• [DIRECTION]: Skip every image and restate the data word for word.
-------
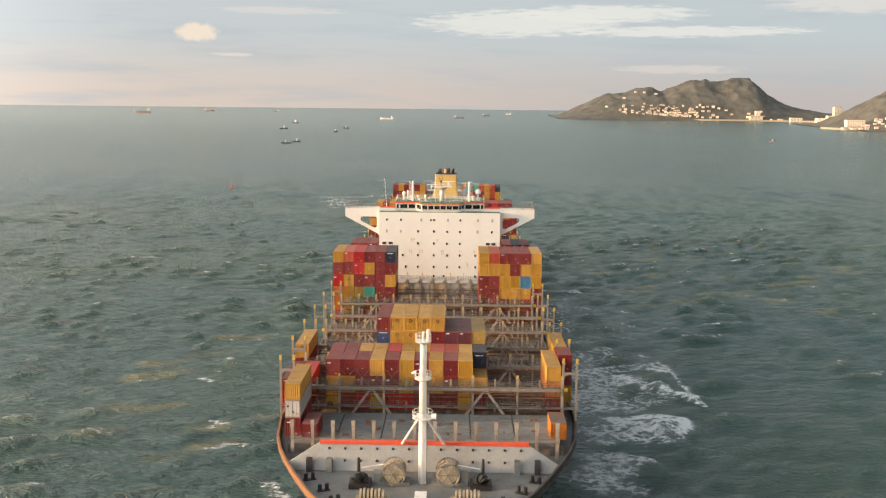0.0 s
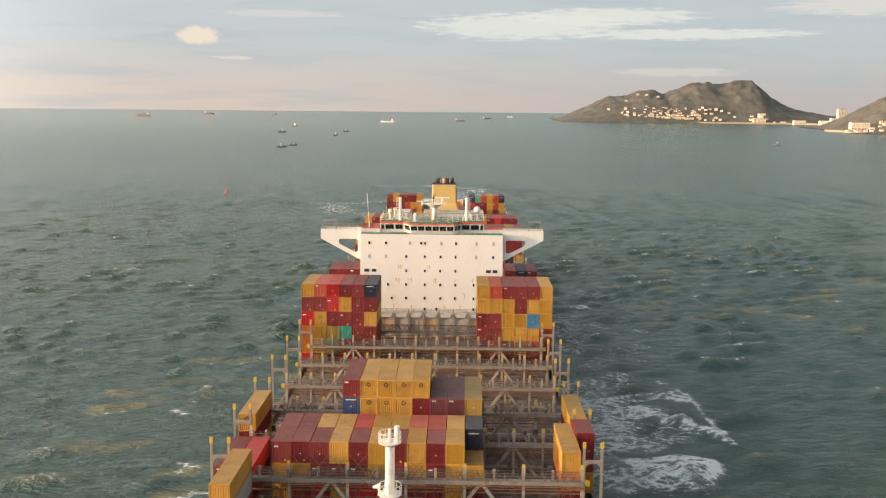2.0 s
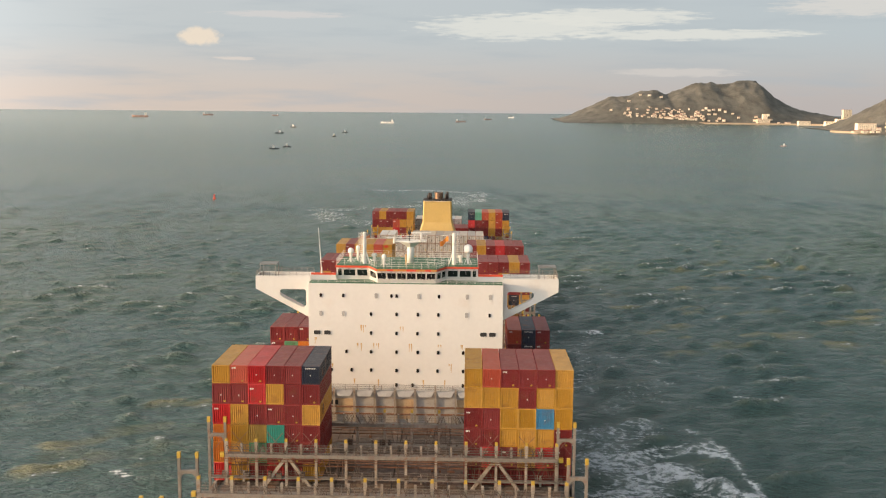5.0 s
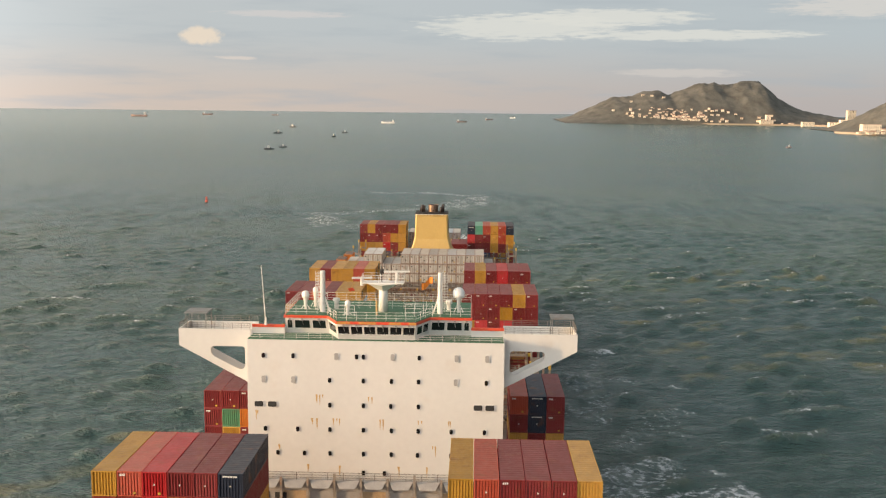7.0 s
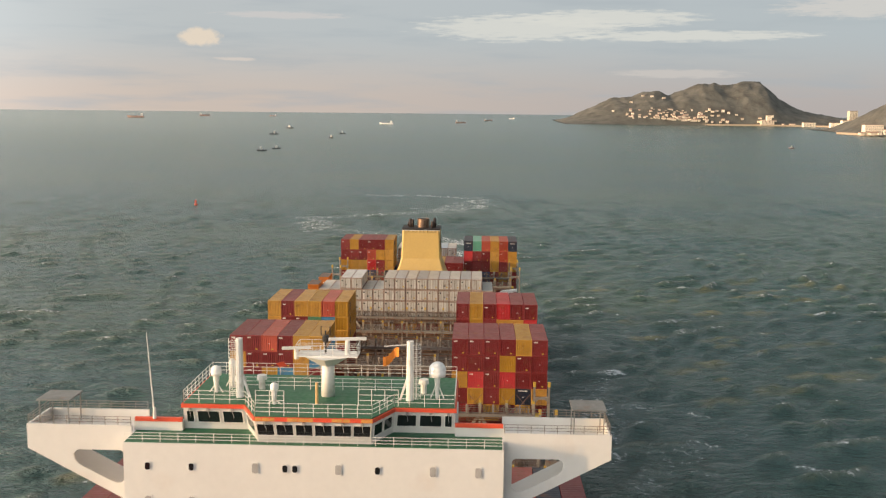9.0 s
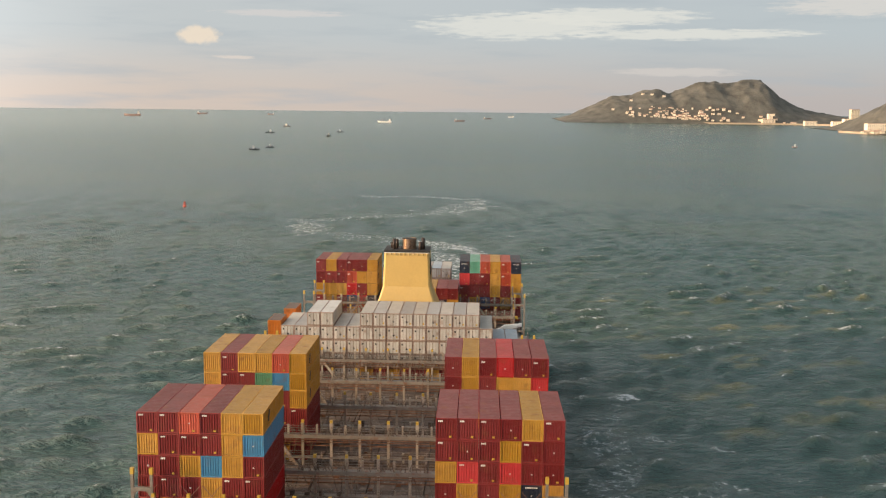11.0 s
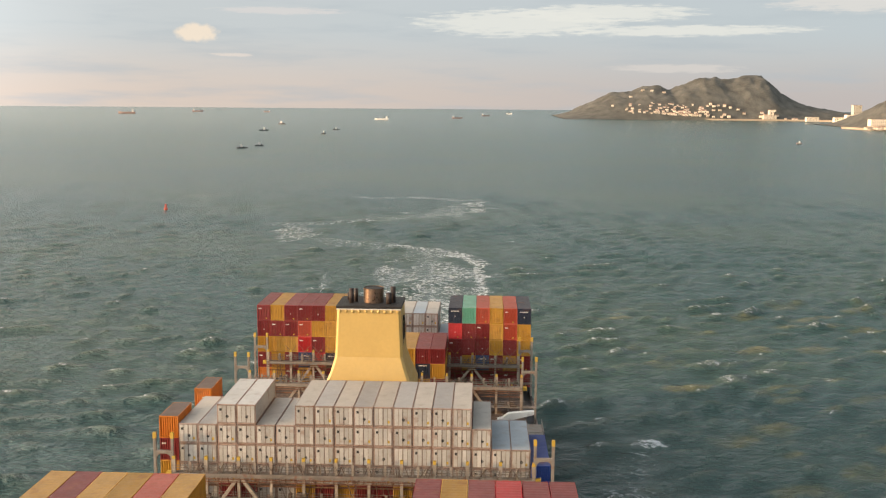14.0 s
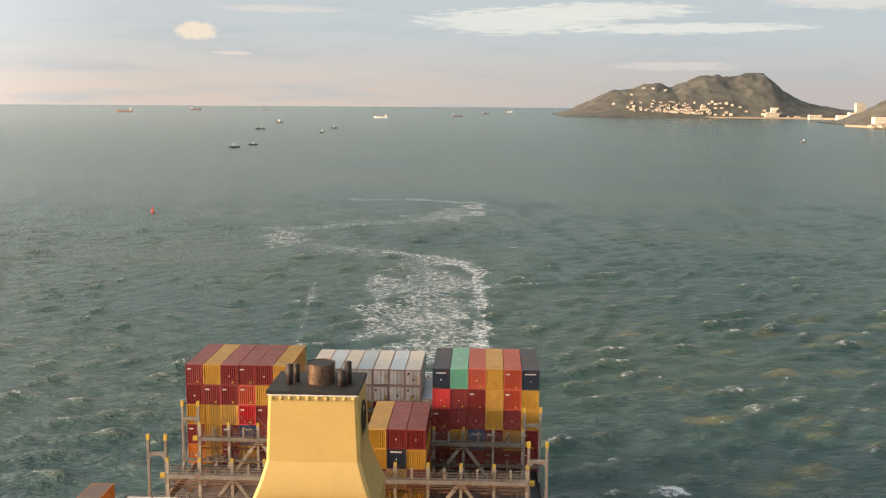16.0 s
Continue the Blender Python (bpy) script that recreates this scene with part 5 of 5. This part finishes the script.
-------
• [CORRECT RESULT]:
0.0 s
2.0 s
5.0 s
7.0 s
9.0 s
11.0 s
14.0 s
16.0 s
Continue the Blender Python (bpy) script that recreates this scene with part 5 of 5. This part finishes the script.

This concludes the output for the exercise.